Motiva and BP Questions and Answers
- What are the violations these settlements resolve?
- Who are the Respondents?
- What is the penalty the companies must pay?
- What other efforts will the Respondents perform?
- Were some of the violations self-reported?
- How are these settlements environmentally beneficial?
1. What are the violations these settlements resolve?
The actions involve a consolidation of alleged violations of various fuel standards set forth in Section 211 of the Clean Air Act, 42 U.S.C. § 7545 and the regulations promulgated there under at 40 C.F.R. Part 80. With respect to both BP and Shell there were alleged violations of the volatile organic compound and oxygen standards for reformulated gasoline and the reid vapor pressure standard for conventional gasoline, at retail outlets, terminals and refineries. In addition, it is alleged that BP violated the detergent regulations by not properly additizing gasoline at some of its terminals, and the annual NOx standard at its Yorktown Refinery. A summary of the violations is attached.
2. Who are the Respondents?
BP Settlement: BP Products North America Inc is a Maryland corporation operating in the United States. BP is a refiner, terminal operator, distributor and retailer of petroleum products.
Motiva/Equilon Settlement: Motiva Enterprises LLC and Equilon Enterprises LLC, d/b/a Shell Oil Products US, are both Delaware limited liability companies operating in the United States.
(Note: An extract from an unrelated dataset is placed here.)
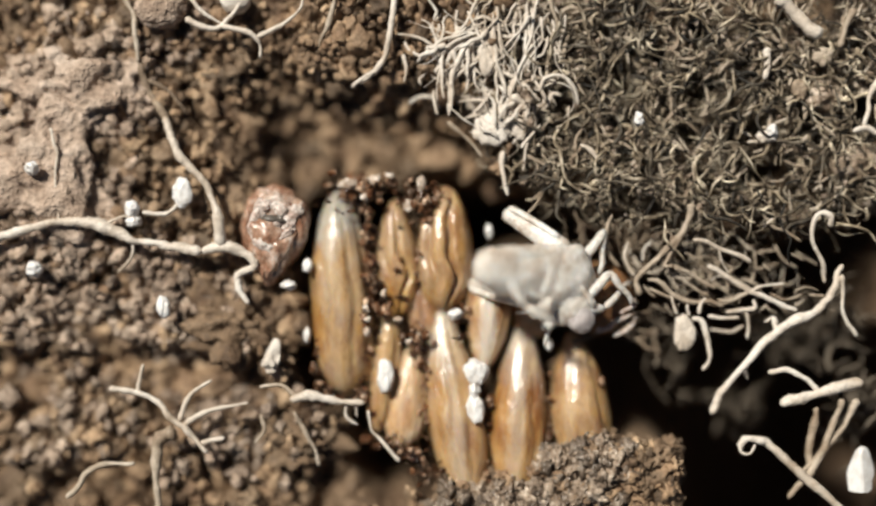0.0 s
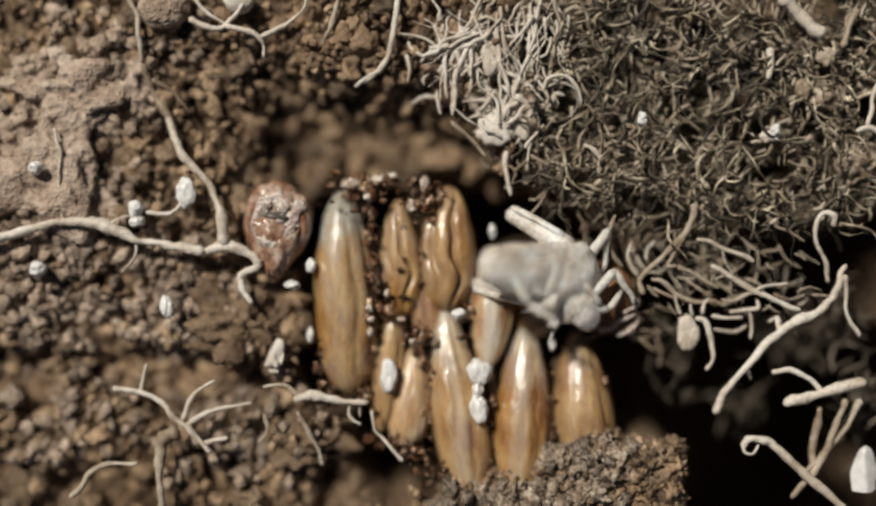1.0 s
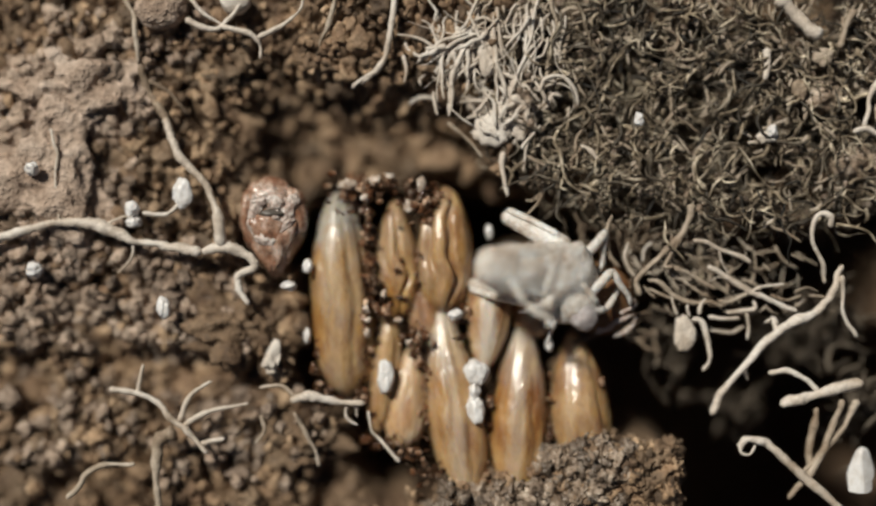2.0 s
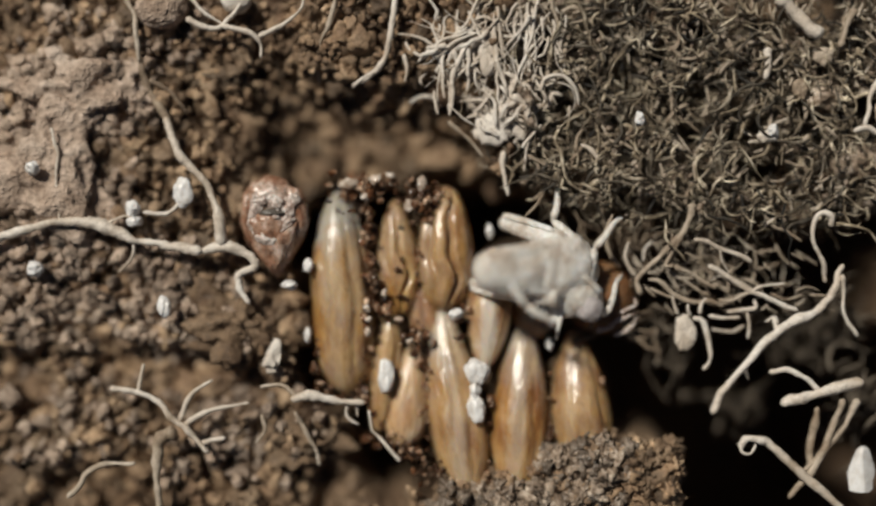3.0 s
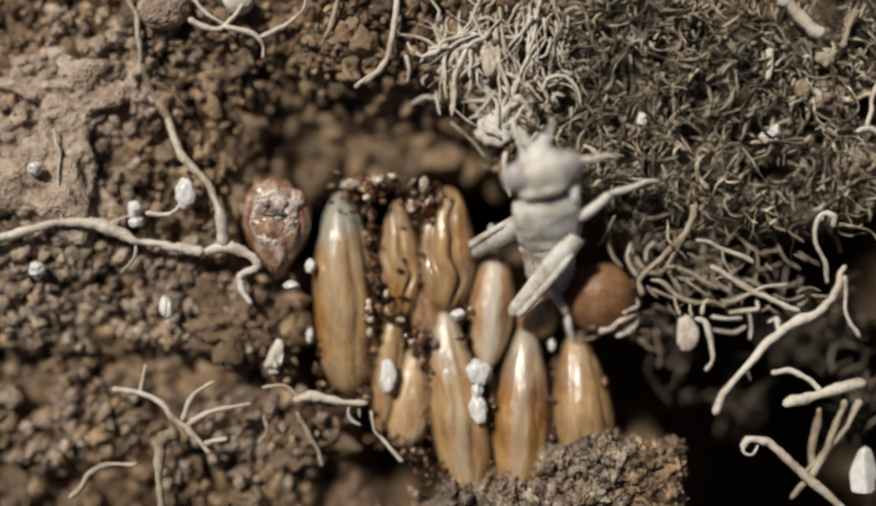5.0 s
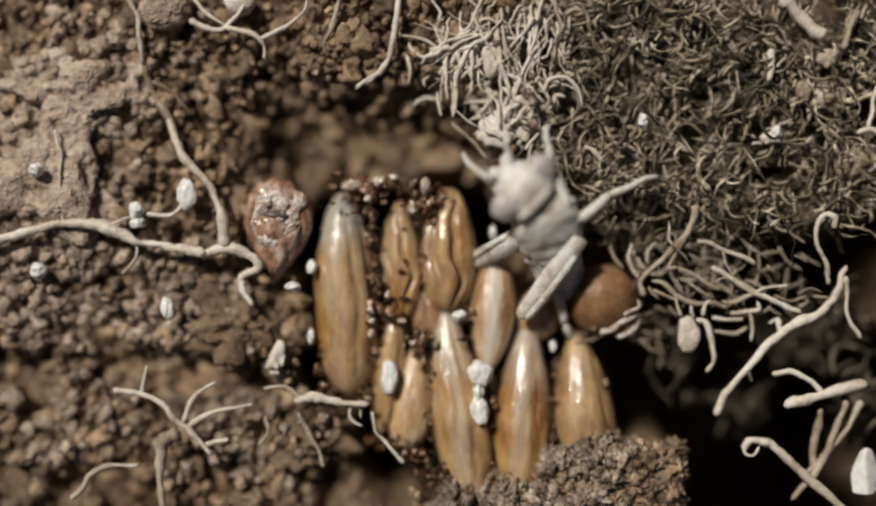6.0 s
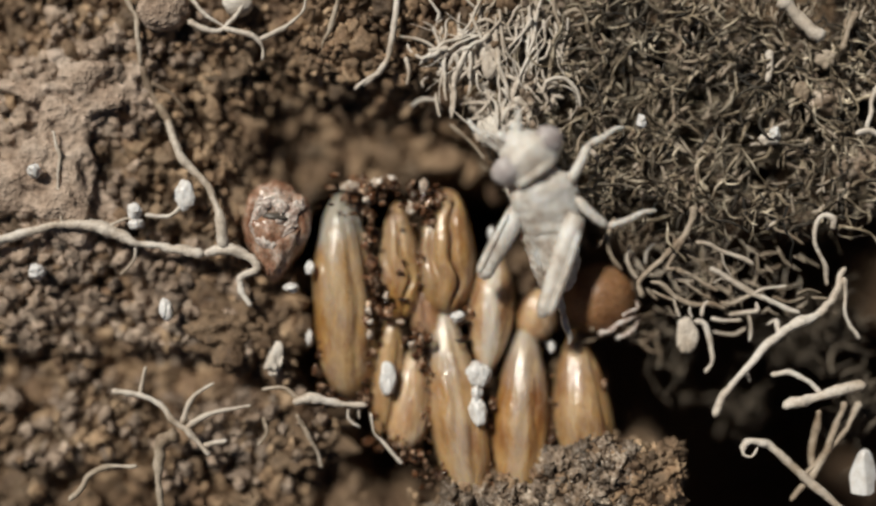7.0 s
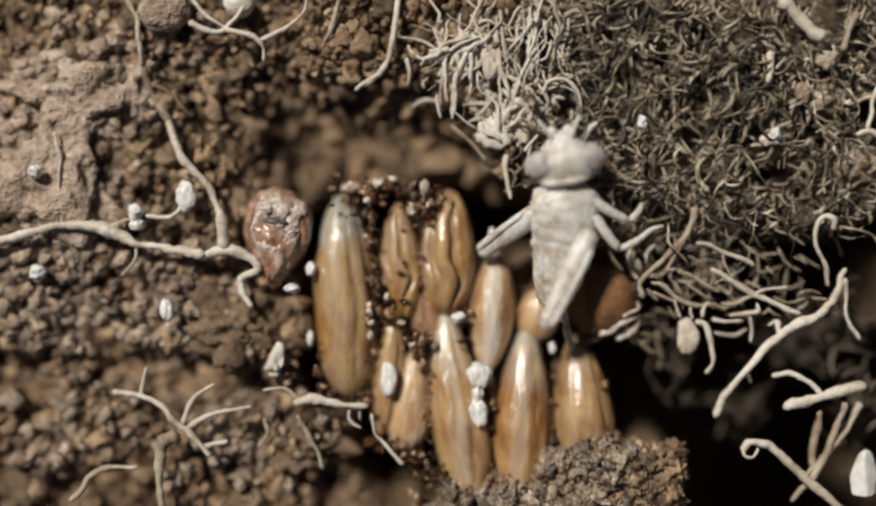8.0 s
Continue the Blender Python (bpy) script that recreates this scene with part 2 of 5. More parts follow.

Motiva and Equilon are refiners, terminal operators, distributors and retailers of petroleum products.
3. What is the penalty the companies must pay?
BP Settlement: BP will pay $900,000.
Motiva/Equilon Settlement: Motiva and Equilon together will pay $600,000.
4. What other efforts will the Respondents perform?
BP and Motiva/Equilon have performed substantial efforts to remedy the violations and to prevent recurrence of the same or similar violations. Efforts to remedy the violations included efforts such as stopping sales of contaminated product, replacing contaminated product with complying product and testing and sampling to determine the scope of an alleged violation. Efforts to prevent recurrence of violations include actions such as discovering and correcting the cause or causes of an alleged violation, implementing or requiring testing and sampling programs, and making technical changes to correct a process or failure in equipment that led to an alleged violation.
5. Were some of the violations self-reported?
In both of the cases some of the violations were self-reported. Consideration was given in settling the cases that Respondents reported some of the violations. Self-reporting of violations allows for a quicker response to the violations and performance of remedial efforts.
6. How are these settlements environmentally beneficial?
These actions serve as a strong deterrent to these companies and to other similarly situated companies, that EPA is very serious about enforcing the fuels regulations. Noncomplying fuel, when distributed, can have negative impact on health and the quality of air in a large geographic area. In general, fuel that does not comply can cause increases in NOx, hydrocarbons, carbon monoxide and other air toxics. EPA is concerned about maintaining the quality of the fuel distributed in the United States.